Sayın Olgaç’la ilgili soruşturma olumlu sonuçlanırsa, Türkiye’de yargılanması gerekecek. Askeri Ceza Yasası’nda bu yargılamaya esas olacak hükümler var.
Savaş suçları Lahey’de kurulan Uluslararası Ceza Mahkemesi’nin de yetkisine giriyor. Ancak Atilla Olgaç’ın orada yargılanması güç. Bir kere Türkiye Uluslararası Ceza Mahkemesi’ni kuran Roma Sözleşmesi’ne taraf değil. Taraf olsa bile, mahkemenin yetkisi taraf olduktan sonra meydana gelen olaylarla sınırlı. Kaldı ki, mahkemenin yetkisi ulusal yargı organlarının yetkisini tamamlayıcı nitelikte.
Soruşturma eksiksiz olmak zorunda
Atilla Olgaç’ın öldürdüğünü söylediği diğer 9 kişi savaşan asker değil sivil ise, o zaman onlar bakımından da ayrı bir savaş suçu işlemiş olacak.
İnsan hakları hukuku açısından ise, Türkiye’ye karşı AİHM’de dava açma olanağı var.
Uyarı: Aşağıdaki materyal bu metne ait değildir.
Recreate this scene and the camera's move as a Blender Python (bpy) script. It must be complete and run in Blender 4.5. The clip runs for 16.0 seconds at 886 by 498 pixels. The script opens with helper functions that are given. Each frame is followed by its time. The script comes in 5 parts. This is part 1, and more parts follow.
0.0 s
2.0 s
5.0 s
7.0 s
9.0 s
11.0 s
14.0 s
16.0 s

Bu Kıbrıs Rum yönetimi tarafından açılacak bir devlet davası olabileceği gibi, öldürülenlerin aileleri tarafından yapılacak bireysel başvuru da olabilir. Ancak, Kıbrıs Rum yönetimi tarafından Türkiye’ye karşı açılan ve 2001 Mayıs’ında karara bağlanan 4. başvurusunda, AİHM, Rum yönetiminin 1485 kayıp kişiye ilişkin şikâyetini incelemiş ve Türkiye bu konuda etkili bir soruşturma yapmadığı için, sözleşmenin 2. maddesinin ihlaline karar vermişti. Şimdi açılacak dava, bu eski davanın yinelenmesi niteliğini taşırsa, AİHM tarafından reddedilir.
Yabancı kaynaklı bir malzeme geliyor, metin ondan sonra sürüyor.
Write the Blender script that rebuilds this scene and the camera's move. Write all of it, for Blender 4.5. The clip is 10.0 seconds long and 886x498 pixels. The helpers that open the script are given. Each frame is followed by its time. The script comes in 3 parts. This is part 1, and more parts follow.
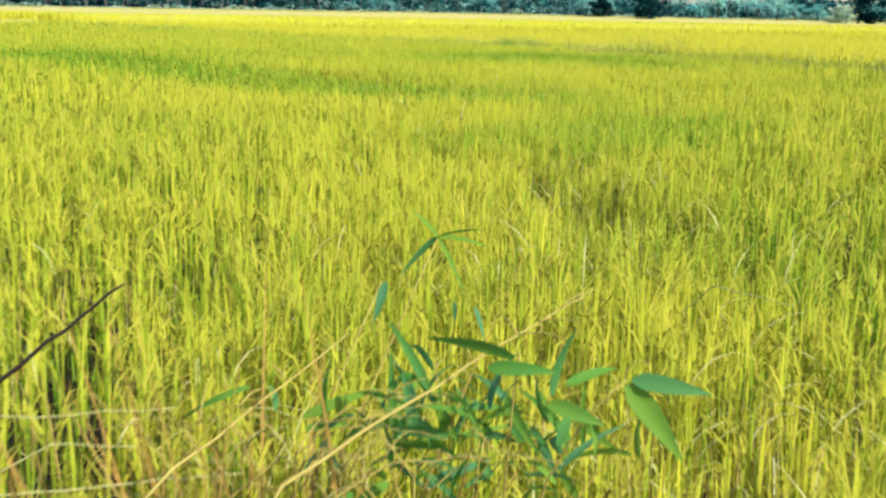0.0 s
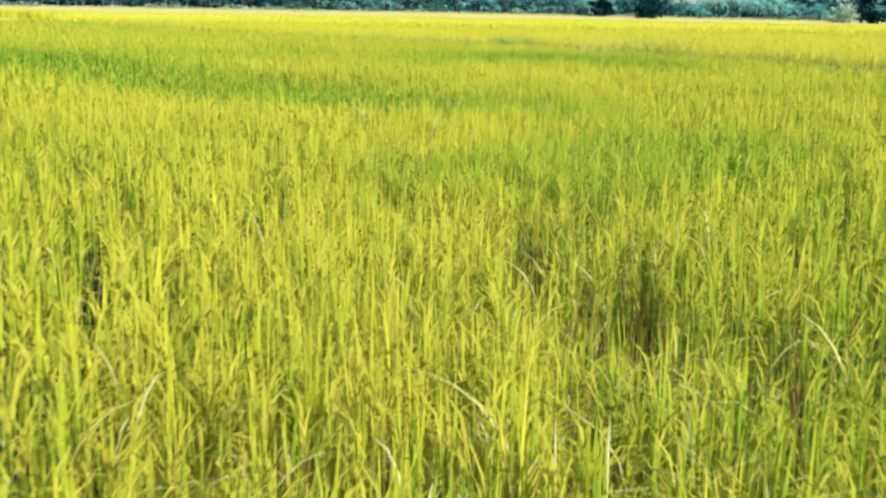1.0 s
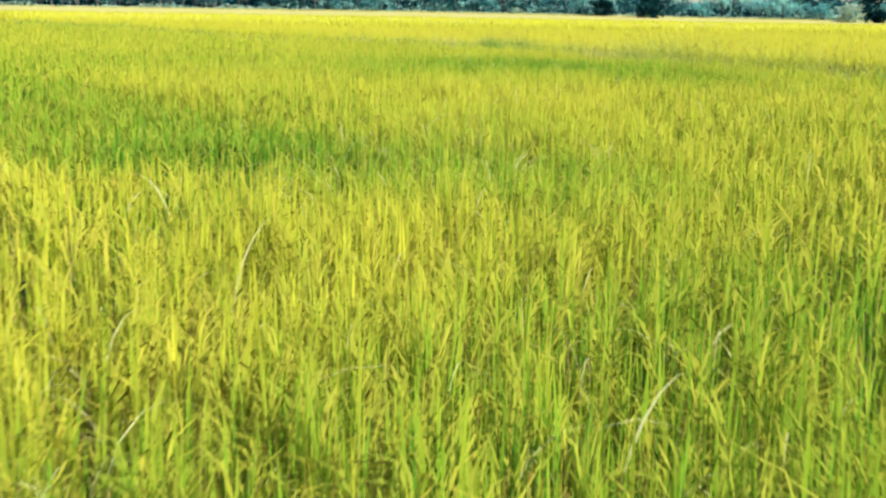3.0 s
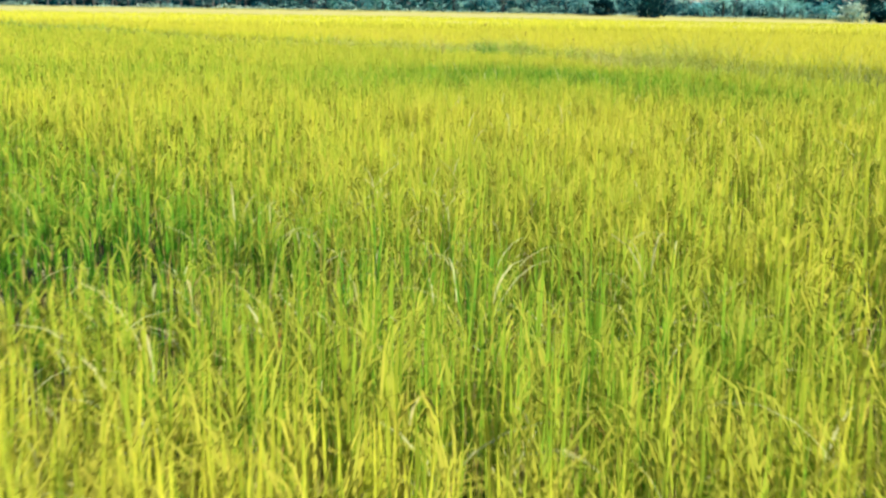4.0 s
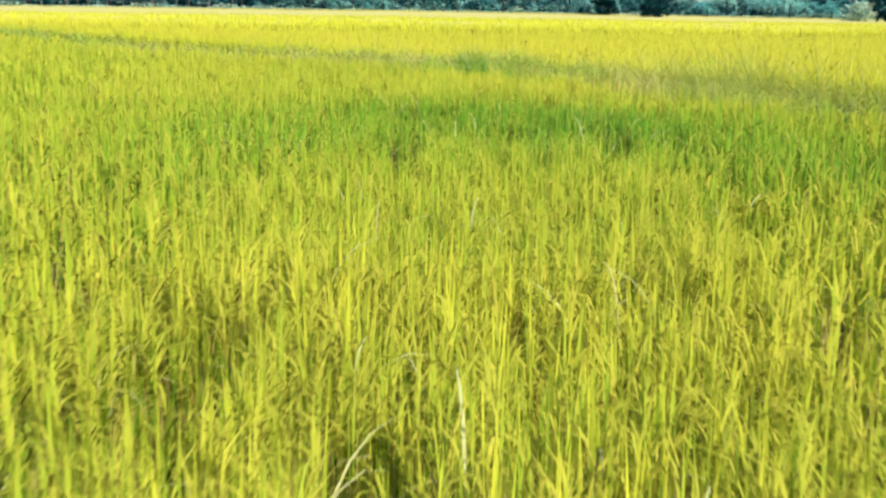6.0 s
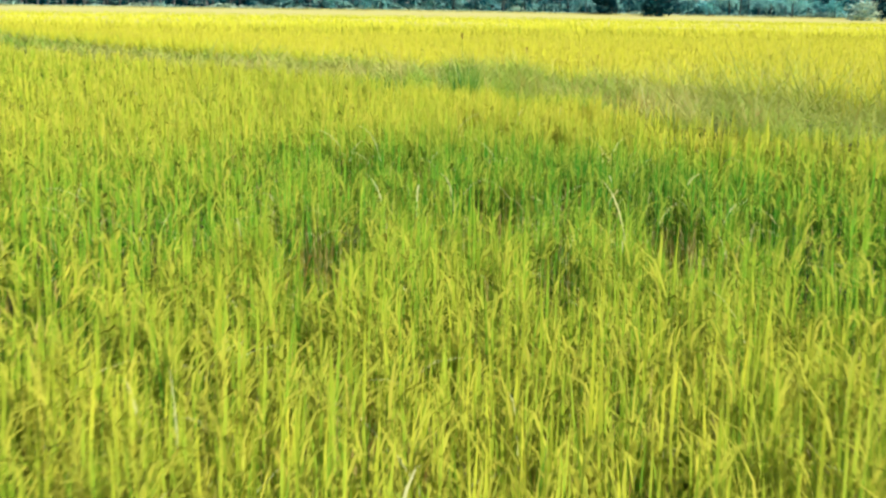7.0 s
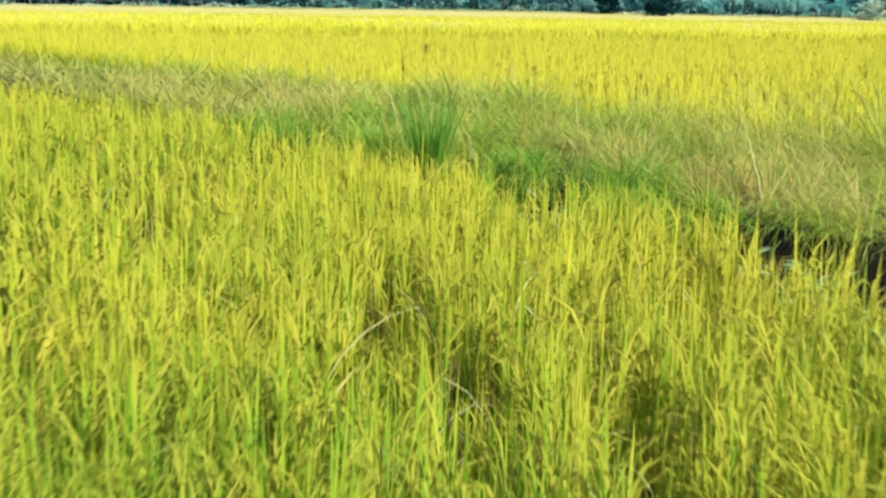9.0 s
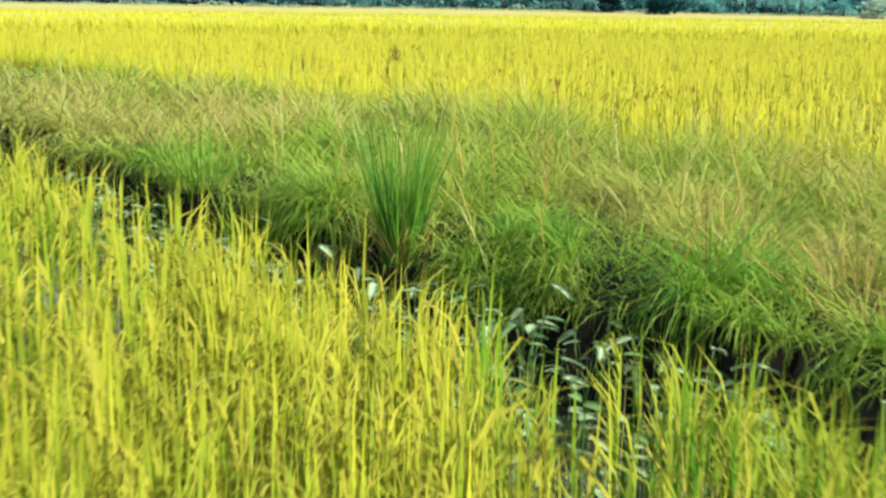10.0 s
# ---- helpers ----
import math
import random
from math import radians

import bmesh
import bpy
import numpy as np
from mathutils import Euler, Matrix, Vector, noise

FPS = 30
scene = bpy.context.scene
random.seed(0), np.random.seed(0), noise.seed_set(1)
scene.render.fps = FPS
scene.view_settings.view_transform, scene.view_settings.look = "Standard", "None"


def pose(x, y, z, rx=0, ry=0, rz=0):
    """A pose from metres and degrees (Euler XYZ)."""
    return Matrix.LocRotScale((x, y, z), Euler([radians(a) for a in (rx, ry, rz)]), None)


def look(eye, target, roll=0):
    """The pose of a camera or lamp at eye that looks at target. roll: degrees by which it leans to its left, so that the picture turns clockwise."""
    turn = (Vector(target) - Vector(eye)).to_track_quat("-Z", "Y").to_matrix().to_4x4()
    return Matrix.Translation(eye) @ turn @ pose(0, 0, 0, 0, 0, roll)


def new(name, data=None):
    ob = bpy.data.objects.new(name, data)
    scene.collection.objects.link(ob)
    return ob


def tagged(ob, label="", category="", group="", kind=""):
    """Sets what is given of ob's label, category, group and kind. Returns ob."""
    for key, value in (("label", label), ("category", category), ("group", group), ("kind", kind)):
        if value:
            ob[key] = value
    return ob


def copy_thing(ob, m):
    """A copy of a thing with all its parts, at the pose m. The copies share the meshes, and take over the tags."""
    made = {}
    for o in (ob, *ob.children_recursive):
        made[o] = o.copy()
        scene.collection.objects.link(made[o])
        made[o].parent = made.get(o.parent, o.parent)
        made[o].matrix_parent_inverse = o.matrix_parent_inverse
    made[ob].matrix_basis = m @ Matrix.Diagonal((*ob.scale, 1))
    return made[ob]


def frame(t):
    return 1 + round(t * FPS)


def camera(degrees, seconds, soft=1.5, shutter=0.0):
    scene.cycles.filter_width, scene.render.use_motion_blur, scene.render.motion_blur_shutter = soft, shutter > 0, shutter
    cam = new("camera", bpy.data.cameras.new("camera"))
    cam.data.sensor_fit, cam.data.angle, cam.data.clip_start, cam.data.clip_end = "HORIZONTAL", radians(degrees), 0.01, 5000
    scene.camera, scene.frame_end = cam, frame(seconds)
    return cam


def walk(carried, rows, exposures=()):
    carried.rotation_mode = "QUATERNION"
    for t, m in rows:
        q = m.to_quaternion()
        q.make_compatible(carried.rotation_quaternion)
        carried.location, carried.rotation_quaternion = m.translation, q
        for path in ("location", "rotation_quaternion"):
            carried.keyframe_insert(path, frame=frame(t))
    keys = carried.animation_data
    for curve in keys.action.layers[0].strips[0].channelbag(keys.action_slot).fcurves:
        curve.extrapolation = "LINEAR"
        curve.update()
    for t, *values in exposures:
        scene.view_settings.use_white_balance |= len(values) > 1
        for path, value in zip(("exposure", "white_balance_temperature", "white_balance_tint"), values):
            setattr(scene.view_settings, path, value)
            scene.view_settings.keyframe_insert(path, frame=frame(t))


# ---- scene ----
cam = camera(38.8, 10.0, soft=2.6, shutter=0.2)
# Flight line: seconds, x, y, z, pitch, roll, yaw
FLIGHT = [
    (0.0, 0.000, 0.000, 1.865, -10.857, -0.886, -0.045),
    (0.5, 0.140, 1.495, 1.816, -10.859, -0.891, -0.042),
    (1.0, 0.282, 2.963, 1.765, -10.867, -0.896, -0.040),
    (1.5, 0.428, 4.393, 1.714, -10.882, -0.900, -0.040),
    (2.0, 0.578, 5.840, 1.677, -10.892, -0.901, -0.037),
    (2.5, 0.728, 7.357, 1.667, -10.884, -0.895, -0.029),
    (3.0, 0.871, 8.924, 1.670, -10.873, -0.882, -0.022),
    (3.5, 0.999, 10.511, 1.671, -10.870, -0.863, -0.021),
    (4.0, 1.114, 12.131, 1.673, -10.879, -0.841, -0.021),
    (4.5, 1.220, 13.802, 1.677, -10.895, -0.817, -0.016),
    (5.0, 1.329, 15.522, 1.686, -10.909, -0.796, -0.006),
    (5.5, 1.452, 17.282, 1.697, -10.913, -0.780, 0.005),
    (6.0, 1.578, 19.066, 1.708, -10.916, -0.768, 0.014),
    (6.5, 1.695, 20.858, 1.715, -10.926, -0.759, 0.023),
    (7.0, 1.802, 22.655, 1.716, -10.939, -0.751, 0.029),
    (7.5, 1.900, 24.454, 1.712, -10.947, -0.745, 0.035),
    (8.0, 2.000, 26.242, 1.701, -10.950, -0.742, 0.038),
    (8.5, 2.107, 28.006, 1.683, -10.951, -0.745, 0.039),
    (9.0, 2.201, 29.754, 1.656, -10.960, -0.754, 0.040),
    (9.5, 2.267, 31.496, 1.621, -10.985, -0.765, 0.044),
    (10.0, 2.314, 33.235, 1.581, -11.021, -0.778, 0.050),
]
EXPOSURE = 0.65
walk(cam, [(t, pose(x, y, z, 90 + p, r, w)) for t, x, y, z, p, r, w in FLIGHT],
     [(0.0, EXPOSURE), (10.0, EXPOSURE)])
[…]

Öte yandan, ölenlerin aileleri bireysel başvuru yapabilirler. Türk askerinin fiillerinden Türkiye sorumlu. Ancak, her iki davada da olaylar, Türkiye’nin bireysel başvuru hakkını kabul ettiği 1987 tarihinden önce meydana geldiği için, AİHM, Türkiye’nin ölümlerden sorumlu olduğu şikâyetini reddeder. Yalnızca, Türkiye’nin etkili bir soruşturma yapıp yapmadığı konusunu inceler. Savcılığın Atilla Olgaç’la ilgili olarak açtığı soruşturma bu bakımdan önem taşıyor. Soruşturmanın, etkisiz olduğu eleştirilerini önleyecek biçimde, özenle, eksiksiz olarak yürütülmesi gerekir.
Atilla Olgaç’ın kuyuya attığı taşın çıkarılması epeyce zaman ve çabaya ihtiyaç gösterecek.